The problem with putting people in jail for debts is that the courts themselves get corrupted by the confluence of money and power. This is a step down a dark road:
In the spring of 2009, Burdette was doing well. For a year she had worked at the Piggly Wiggly in Childersburg, where nearly a quarter of the 5,200 citizens live in poverty. Burdette’s cashier job didn’t pay much, but it helped her get by.
One May afternoon, she was ringing up customers when a Shelby County sheriff’s deputy approached the register and asked to speak to her outside. “He said, ‘I don’t want to make you look bad or lose your job,’” Burdette recalled. In the parking lot, he told her he had a warrant for her arrest.
After she was booked into jail, Burdette thought she’d see a judge within seventy-two hours, as required by law. That never happened. “Nobody ever came and talked to me,” she remembered. “I didn’t have no clue of how I could get out.”
As the drowsy Alabama summer wore on, Burdette’s debt of over $2,000 grew with the daily jail fee that Harpersville added to her bill. Her family managed to rustle up $2,500, but Burdette said they were told by Penny Hall, Harpersville’s clerk, that her debt was now about $5,000, and that they would have to pay all of it for Burdette to be released. “It was either pay all the money or stay,” Burdette said.

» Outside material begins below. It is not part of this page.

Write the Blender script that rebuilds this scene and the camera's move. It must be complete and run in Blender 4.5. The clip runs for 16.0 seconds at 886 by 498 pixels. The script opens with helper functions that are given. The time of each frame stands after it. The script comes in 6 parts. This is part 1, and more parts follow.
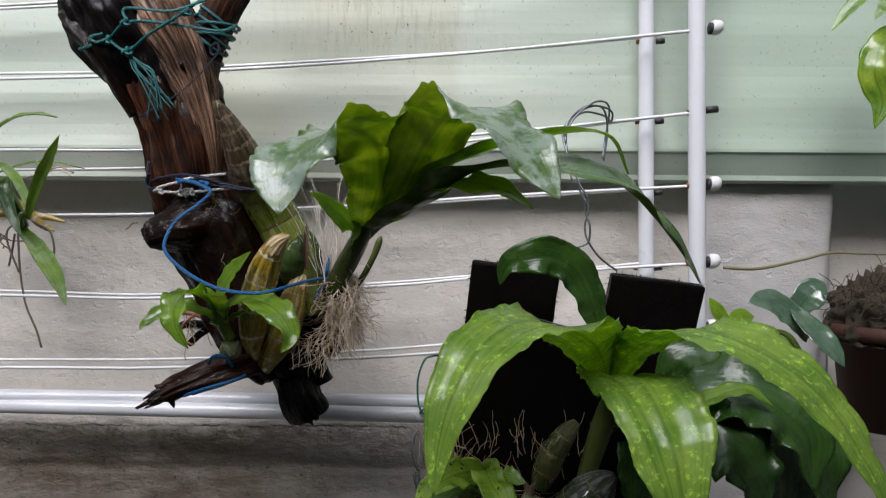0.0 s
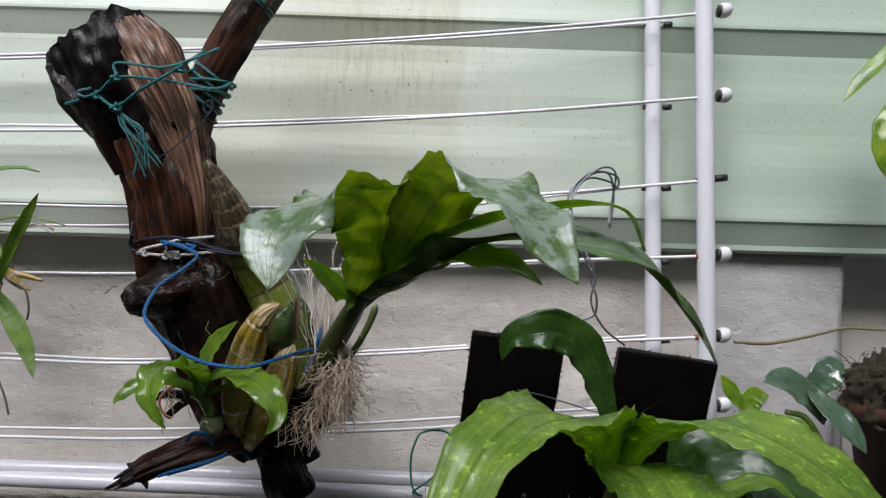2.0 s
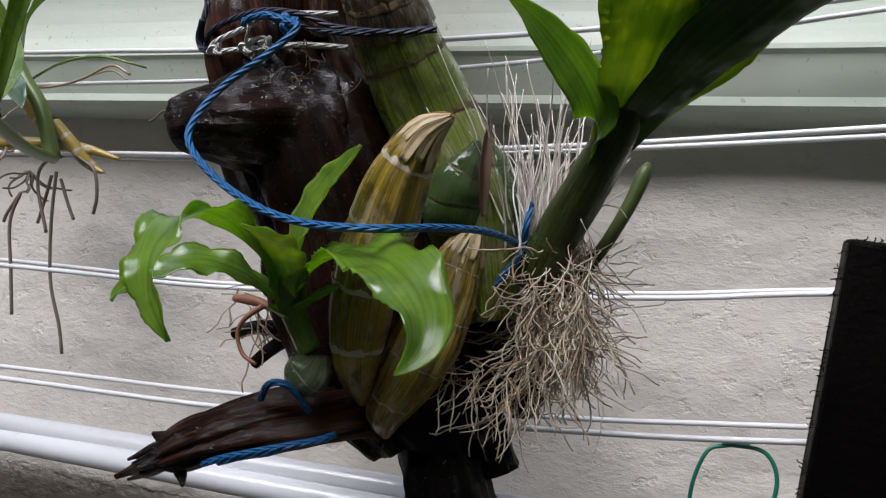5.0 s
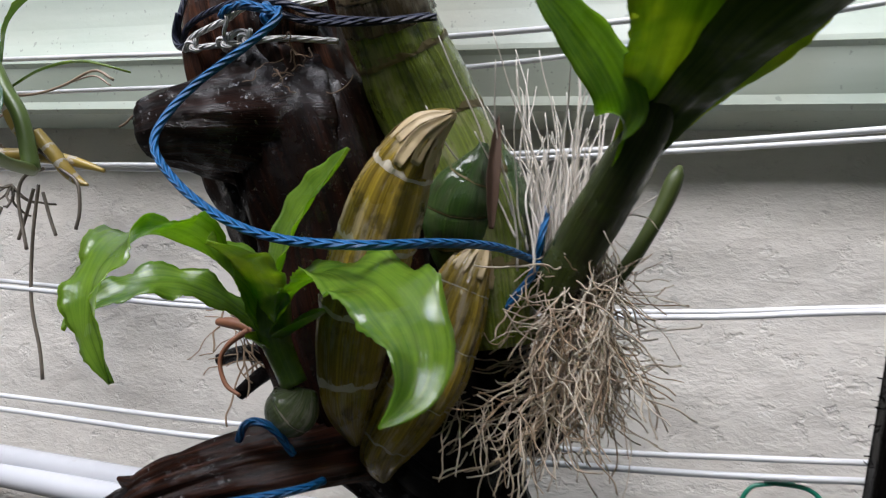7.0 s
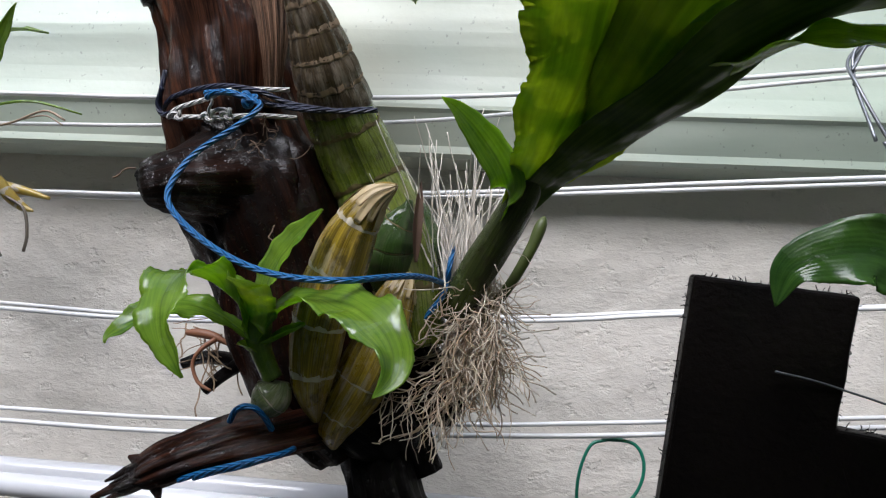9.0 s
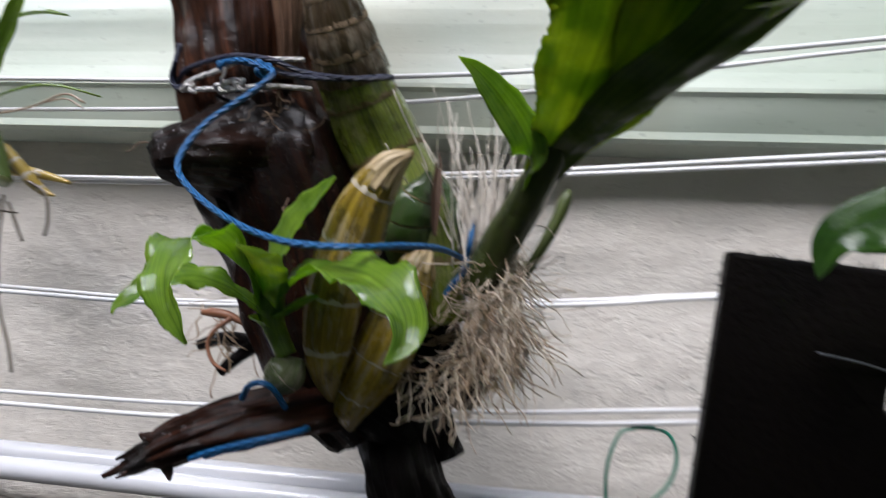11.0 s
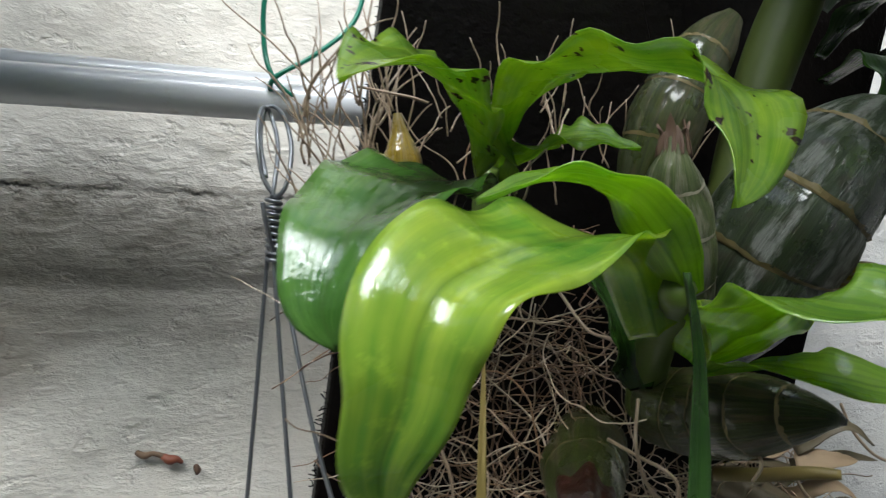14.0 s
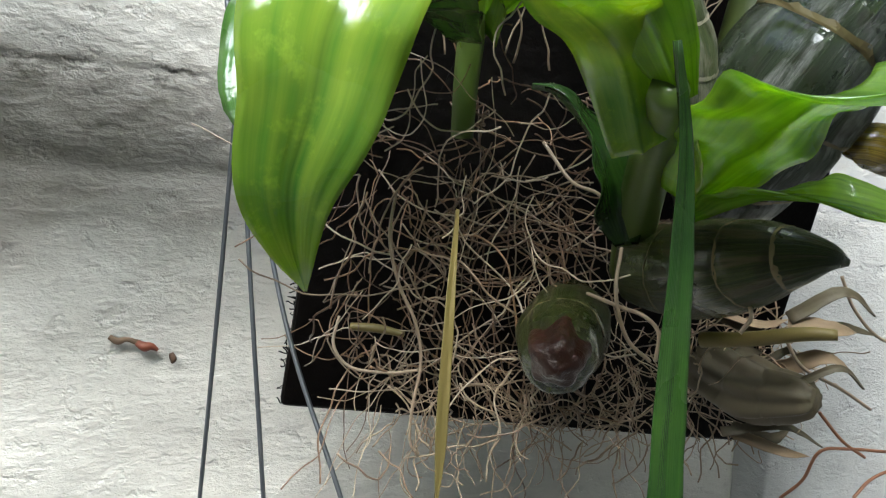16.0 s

So she remained in jail.
Her fellow inmates pressed her for details of her crime. “‘How long have you been here?’ ‘Months.’ ‘What did you do?’ ‘A traffic ticket.’ And they’d just laugh: ‘Are you serious?’” As she recounted the story, Burdette’s voice rose. “There’s a lady in there killing folks, and they get a bond. They get to go to court.”

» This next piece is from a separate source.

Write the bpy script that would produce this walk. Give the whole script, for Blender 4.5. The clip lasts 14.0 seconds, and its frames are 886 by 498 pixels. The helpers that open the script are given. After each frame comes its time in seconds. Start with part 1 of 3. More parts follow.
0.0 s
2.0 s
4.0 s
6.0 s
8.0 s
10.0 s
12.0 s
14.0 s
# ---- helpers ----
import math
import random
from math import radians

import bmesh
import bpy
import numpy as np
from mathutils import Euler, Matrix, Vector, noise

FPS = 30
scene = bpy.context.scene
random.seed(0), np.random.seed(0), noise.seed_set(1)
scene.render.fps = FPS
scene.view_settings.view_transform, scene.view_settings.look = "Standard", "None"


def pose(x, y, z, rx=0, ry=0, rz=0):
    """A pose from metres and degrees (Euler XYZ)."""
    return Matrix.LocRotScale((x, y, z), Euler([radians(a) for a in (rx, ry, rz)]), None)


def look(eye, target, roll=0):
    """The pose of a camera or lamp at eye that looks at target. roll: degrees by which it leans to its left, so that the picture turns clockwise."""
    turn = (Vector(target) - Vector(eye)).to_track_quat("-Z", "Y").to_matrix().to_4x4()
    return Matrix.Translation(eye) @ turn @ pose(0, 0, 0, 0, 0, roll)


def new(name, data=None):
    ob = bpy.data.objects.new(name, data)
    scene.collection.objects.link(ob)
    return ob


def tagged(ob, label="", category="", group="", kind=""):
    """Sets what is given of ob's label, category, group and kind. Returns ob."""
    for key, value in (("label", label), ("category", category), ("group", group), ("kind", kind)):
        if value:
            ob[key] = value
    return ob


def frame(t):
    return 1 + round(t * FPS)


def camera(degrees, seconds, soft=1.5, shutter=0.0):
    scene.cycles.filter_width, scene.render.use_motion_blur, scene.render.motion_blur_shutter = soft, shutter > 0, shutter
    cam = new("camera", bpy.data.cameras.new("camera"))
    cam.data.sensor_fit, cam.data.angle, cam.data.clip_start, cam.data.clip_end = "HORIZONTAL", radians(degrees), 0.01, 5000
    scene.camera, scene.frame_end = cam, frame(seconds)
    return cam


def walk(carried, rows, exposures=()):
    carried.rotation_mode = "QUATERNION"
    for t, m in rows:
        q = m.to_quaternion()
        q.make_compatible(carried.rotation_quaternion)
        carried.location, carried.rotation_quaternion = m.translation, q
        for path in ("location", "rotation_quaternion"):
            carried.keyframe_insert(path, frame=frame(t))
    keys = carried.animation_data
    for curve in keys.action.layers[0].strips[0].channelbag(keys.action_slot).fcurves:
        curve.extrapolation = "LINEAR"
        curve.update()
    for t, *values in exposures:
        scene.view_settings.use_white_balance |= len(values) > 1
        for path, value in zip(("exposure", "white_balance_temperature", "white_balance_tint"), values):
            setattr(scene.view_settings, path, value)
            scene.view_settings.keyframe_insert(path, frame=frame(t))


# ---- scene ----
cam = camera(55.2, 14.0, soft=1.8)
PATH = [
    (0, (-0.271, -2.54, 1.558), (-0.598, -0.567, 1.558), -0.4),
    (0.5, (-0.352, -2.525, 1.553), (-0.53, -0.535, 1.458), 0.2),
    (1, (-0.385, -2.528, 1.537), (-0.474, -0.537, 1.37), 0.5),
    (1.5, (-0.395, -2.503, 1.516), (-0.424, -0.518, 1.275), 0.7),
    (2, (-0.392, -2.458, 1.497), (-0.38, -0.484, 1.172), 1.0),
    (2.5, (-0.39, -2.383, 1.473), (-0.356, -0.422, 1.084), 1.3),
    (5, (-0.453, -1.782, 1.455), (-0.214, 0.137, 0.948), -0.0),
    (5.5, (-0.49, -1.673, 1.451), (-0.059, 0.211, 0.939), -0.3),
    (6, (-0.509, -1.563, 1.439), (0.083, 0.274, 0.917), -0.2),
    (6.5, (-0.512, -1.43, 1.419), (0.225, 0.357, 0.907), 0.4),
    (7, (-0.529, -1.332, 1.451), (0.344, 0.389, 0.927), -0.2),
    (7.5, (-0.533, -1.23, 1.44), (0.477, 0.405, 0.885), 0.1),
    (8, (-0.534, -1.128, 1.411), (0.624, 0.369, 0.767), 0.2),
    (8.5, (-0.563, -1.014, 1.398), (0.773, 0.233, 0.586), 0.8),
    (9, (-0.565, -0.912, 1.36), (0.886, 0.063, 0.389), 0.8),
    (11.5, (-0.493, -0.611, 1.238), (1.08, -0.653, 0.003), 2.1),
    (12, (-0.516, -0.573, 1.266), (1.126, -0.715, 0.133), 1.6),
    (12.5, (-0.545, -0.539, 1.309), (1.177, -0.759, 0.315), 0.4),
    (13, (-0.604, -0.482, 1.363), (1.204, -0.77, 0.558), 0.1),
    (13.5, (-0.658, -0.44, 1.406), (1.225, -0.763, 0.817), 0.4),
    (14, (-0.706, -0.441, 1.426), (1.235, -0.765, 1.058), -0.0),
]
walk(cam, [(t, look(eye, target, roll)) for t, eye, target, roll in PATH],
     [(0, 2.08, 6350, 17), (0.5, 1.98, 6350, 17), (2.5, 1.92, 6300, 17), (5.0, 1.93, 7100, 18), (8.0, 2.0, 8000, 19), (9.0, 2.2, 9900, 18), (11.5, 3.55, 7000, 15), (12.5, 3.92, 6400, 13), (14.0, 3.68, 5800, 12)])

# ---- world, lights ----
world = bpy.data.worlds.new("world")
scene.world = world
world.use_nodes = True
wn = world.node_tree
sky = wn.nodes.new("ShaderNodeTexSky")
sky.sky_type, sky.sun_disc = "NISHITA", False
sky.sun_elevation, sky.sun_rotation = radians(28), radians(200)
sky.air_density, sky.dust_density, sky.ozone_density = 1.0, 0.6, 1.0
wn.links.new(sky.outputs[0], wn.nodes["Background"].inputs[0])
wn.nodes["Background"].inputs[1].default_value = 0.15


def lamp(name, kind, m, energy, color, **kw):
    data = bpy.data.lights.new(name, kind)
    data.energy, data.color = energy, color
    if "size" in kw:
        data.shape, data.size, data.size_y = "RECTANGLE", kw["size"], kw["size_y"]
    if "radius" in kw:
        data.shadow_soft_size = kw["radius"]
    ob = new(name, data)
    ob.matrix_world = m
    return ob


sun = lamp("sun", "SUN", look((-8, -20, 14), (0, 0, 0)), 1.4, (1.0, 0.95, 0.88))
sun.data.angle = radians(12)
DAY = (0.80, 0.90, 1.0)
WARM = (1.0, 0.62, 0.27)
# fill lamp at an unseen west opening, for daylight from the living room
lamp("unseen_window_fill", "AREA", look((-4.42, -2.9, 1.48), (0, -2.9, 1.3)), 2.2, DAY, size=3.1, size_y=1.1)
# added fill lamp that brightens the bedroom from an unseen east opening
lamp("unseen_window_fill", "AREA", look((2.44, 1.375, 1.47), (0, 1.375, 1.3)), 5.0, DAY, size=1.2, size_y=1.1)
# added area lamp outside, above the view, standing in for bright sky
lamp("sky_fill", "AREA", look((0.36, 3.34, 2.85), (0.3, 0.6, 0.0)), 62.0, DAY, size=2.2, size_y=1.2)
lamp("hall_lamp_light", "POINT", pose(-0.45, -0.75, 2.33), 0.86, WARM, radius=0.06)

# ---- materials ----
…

At the beginning of September, a voice came over the intercom: “Dana Burdette, pack up.” No explanation, no court hearing—just freedom, suddenly. She had spent 113 days in jail.
As a reminder of why debtors prisons were abolished in the USA, we only need remember history:
While slavery had been abolished, Reconstruction brought the rise of “convict leasing,” which ensured that the stream of cheap labor continued. Blacks were routinely arrested for petty crimes like loitering and hit with fines they could not pay. Judges then sentenced the convicts to work off their debts in privately owned mines and plantations, where they were controlled with savage violence. As their debts accrued, a yearlong sentence could turn indefinite, ended only by a cash payment—or death.